On 10th April 1840, Alexander Nasmyth, the Scottish painter, died. Nasmyth, born in Edinburgh, was noted for his portraits and landscapes. He studied under Allan Ramsay the younger, and spent many years painting in Italy. Although he is most well known today for his most famous work, the portrait of Scotland's national poet, Robert Burns, his real passion lay in landscape painting. Poignantly, his last painting, completed only weeks before his death, was entitled 'Going Home' and featured an old labourer winding his way home at the end of the day.
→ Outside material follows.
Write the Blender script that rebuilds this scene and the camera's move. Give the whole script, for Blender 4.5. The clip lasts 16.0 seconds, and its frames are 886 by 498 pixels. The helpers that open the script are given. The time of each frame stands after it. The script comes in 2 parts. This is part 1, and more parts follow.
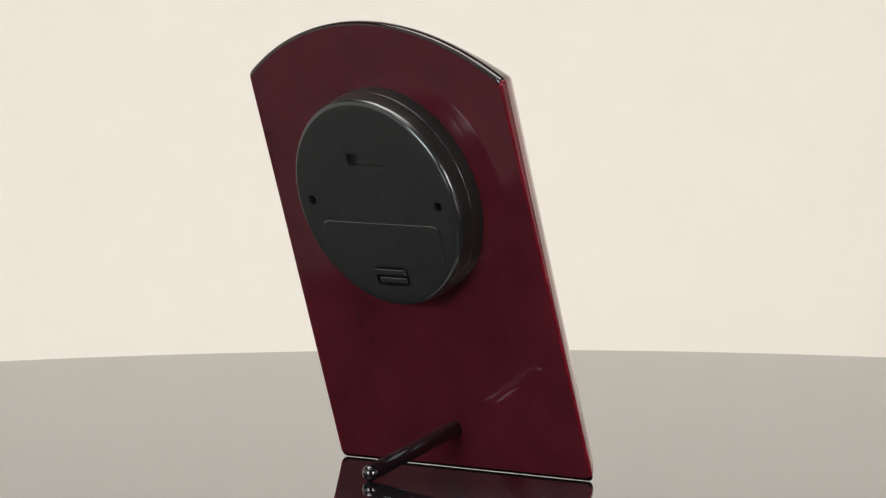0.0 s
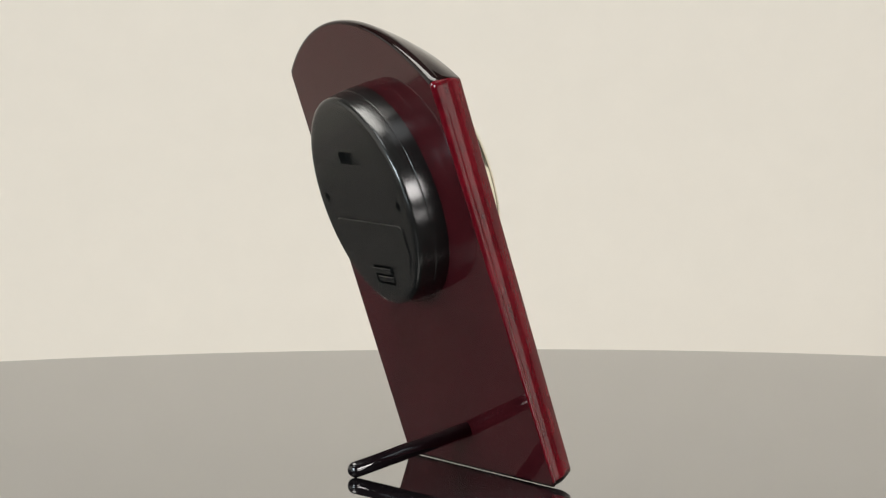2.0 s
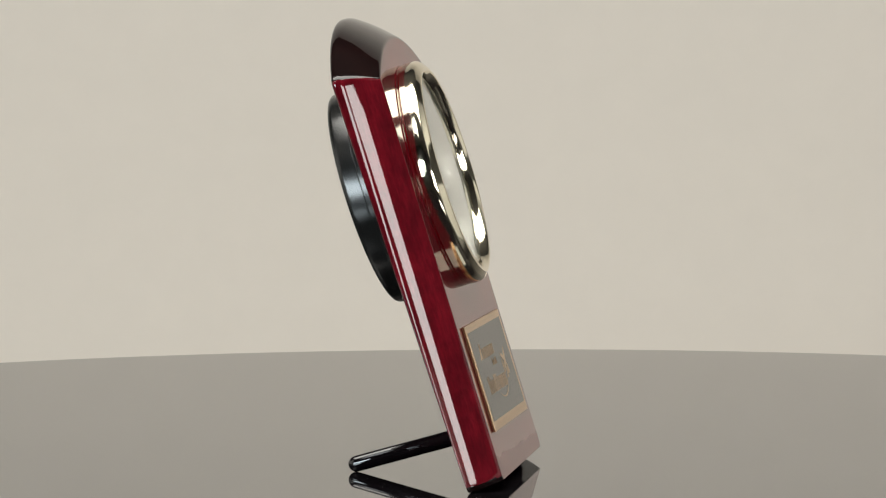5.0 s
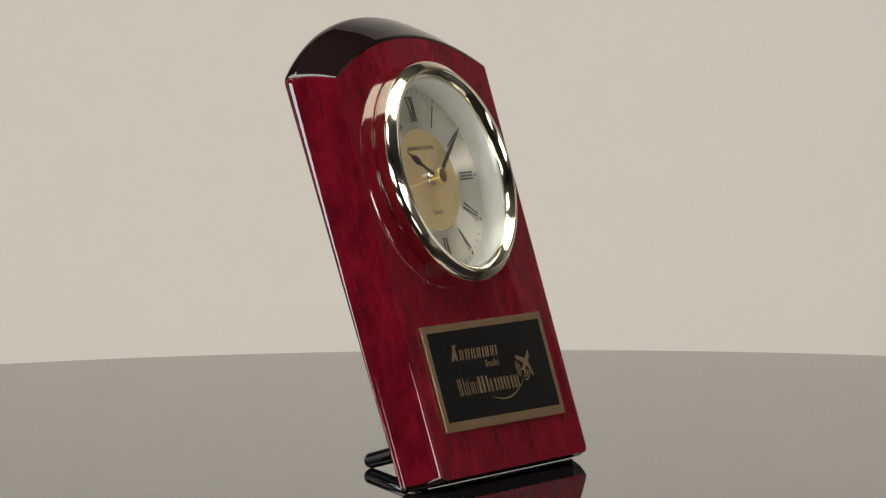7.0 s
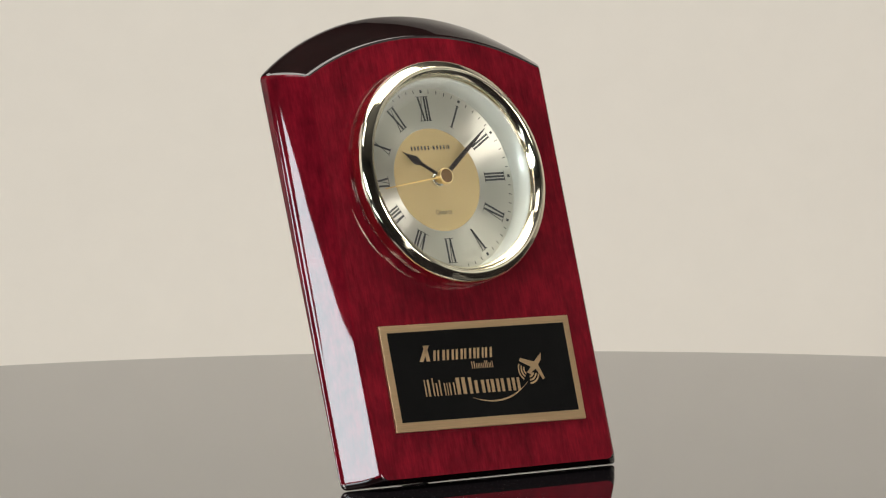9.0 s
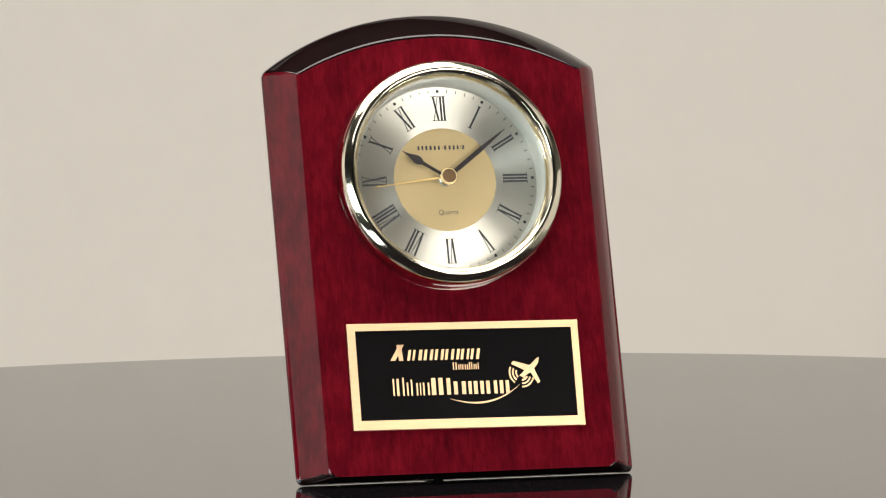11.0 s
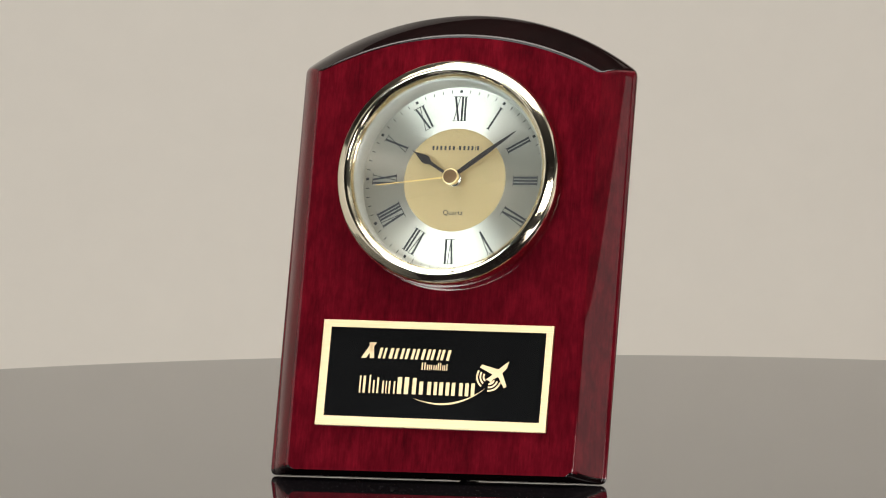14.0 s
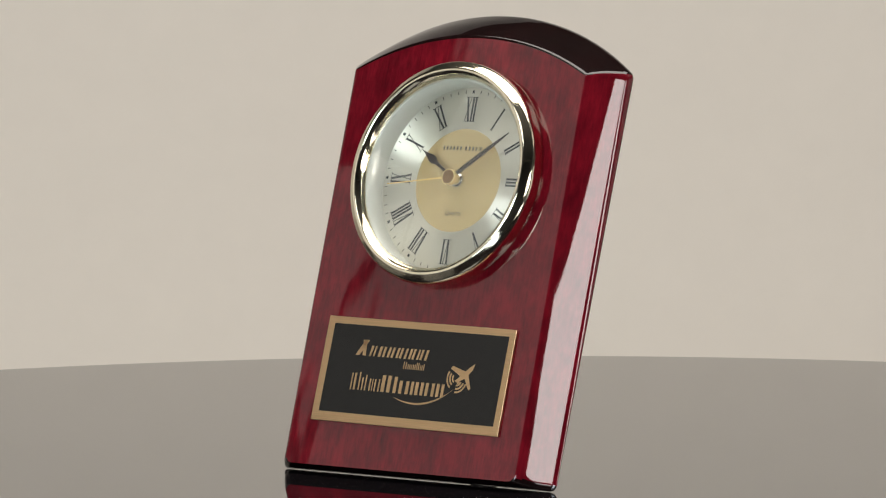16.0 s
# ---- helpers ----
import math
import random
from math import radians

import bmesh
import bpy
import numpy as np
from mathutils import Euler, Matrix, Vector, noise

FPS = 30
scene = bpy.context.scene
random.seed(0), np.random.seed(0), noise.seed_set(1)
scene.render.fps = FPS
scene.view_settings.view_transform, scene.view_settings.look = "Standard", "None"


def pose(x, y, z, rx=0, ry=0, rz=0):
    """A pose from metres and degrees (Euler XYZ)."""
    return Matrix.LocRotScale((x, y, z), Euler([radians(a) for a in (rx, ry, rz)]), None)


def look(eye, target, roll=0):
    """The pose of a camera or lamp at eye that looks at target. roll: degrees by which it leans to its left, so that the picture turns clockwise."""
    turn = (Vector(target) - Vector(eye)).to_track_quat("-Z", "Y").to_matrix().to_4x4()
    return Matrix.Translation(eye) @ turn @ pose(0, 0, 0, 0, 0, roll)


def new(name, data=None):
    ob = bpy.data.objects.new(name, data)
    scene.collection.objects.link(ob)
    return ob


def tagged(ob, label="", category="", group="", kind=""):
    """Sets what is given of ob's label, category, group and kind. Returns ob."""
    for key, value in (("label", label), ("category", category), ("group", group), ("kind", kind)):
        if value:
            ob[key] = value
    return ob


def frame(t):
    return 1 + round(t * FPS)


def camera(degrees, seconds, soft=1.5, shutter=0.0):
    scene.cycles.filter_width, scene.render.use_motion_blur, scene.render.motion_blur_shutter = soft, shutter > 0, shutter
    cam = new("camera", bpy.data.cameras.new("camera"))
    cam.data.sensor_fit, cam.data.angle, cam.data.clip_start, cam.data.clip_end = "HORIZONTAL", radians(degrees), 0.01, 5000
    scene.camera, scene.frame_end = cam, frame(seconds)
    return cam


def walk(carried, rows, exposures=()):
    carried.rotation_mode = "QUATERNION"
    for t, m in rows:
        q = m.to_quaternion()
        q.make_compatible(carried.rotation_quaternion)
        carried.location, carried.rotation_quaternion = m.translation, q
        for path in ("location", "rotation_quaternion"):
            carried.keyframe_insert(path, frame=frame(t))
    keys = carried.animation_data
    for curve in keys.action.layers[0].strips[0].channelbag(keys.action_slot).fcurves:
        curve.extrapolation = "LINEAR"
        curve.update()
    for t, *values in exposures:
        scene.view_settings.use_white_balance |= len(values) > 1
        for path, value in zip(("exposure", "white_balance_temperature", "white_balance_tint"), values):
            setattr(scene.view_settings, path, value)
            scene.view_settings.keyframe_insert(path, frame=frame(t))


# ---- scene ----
# ---------------------------------------------------------------- camera
EYE = (0.0002, -2.0259, 0.24276)
cam = camera(10.061, 16.0, soft=1.2)
AIM = (EYE[0] + math.sin(radians(0.0527)), EYE[1] + math.cos(radians(0.0527)), EYE[2] - math.tan(radians(4.2726)))
STILL = look(EYE, AIM, roll=-0.3987)
EXPOSURE = [(0.0, 0.25, 6370, 10), (1.0, 0.19, 6370, 9), (4.0, -0.19, 6420, 8), (7.0, -0.30, 6470, 9.5), (8.0, -0.21, 6490, 9),
            (9.0, -0.09, 6490, 9.5), (11.5, -0.22, 6510, 11), (12.5, -0.34, 6510, 11), (14.0, -0.35, 6520, 10.5), (16.0, -0.33, 6540, 11)]
walk(cam, [(0.0, STILL), (16.0, STILL)], exposures=EXPOSURE)

# ---------------------------------------------------------------- world and lamps
world = bpy.data.worlds.new("studio_world")
world.use_nodes = True
world.node_tree.nodes["Background"].inputs[0].default_value = (1.0, 0.95, 0.88, 1)
world.node_tree.nodes["Background"].inputs[1].default_value = 0.05
scene.world = world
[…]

On this day in 1512, King James V was born at Linlithgow Palace. He was the only surviving son of James IV and Margaret Tudor and inherited the throne at the age of 18 months. Between 1526 and 1528, he was held prisoner by his step-father, Archibald Douglas. Once he escaped James set about asserting control of the country, and was unswerving in his hatred of the Red Douglas clan and their English allies. His second marriage was to the French Mary of Guise, who was to bear him a daughter, the future Mary, Queen of Scots. King James V However, James cannot have been too confident in his heir as he uttered the famous quote, 'It cam wi' a lass and it will gang wi' a lass', at her birth, believing that a female heir spelled the end of the Stuart dynasty.